* [TASK STATEMENT]: Write out each line of the listing as it stands, without the images.
-- start DATA SECTION --
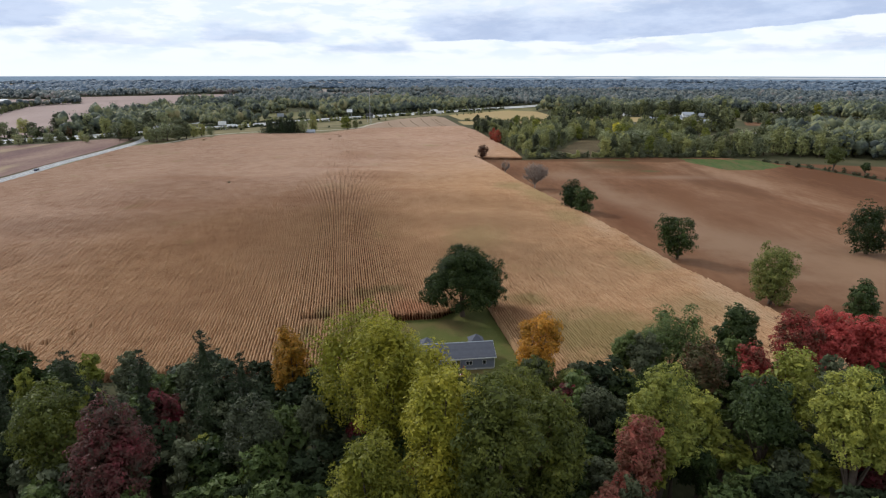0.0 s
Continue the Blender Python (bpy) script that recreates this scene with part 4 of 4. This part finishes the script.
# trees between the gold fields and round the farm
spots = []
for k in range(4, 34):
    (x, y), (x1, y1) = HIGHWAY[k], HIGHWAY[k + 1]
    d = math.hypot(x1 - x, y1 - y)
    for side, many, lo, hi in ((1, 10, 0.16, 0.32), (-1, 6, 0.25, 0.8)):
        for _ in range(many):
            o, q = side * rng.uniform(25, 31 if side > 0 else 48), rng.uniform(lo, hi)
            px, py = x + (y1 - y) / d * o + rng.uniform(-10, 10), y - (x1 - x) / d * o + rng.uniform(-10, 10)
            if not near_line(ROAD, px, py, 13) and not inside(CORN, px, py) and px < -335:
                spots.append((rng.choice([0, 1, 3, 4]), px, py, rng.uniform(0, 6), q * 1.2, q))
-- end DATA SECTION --
* [FINAL RESULT]:
0.0 s
Continue the Blender Python (bpy) script that recreates this scene with part 4 of 4. This part finishes the script.
# trees between the gold fields and round the farm
spots = []
for k in range(4, 34):
    (x, y), (x1, y1) = HIGHWAY[k], HIGHWAY[k + 1]
    d = math.hypot(x1 - x, y1 - y)
    for side, many, lo, hi in ((1, 10, 0.16, 0.32), (-1, 6, 0.25, 0.8)):
        for _ in range(many):
            o, q = side * rng.uniform(25, 31 if side > 0 else 48), rng.uniform(lo, hi)
            px, py = x + (y1 - y) / d * o + rng.uniform(-10, 10), y - (x1 - x) / d * o + rng.uniform(-10, 10)
            if not near_line(ROAD, px, py, 13) and not inside(CORN, px, py) and px < -335:
                spots.append((rng.choice([0, 1, 3, 4]), px, py, rng.uniform(0, 6), q * 1.2, q))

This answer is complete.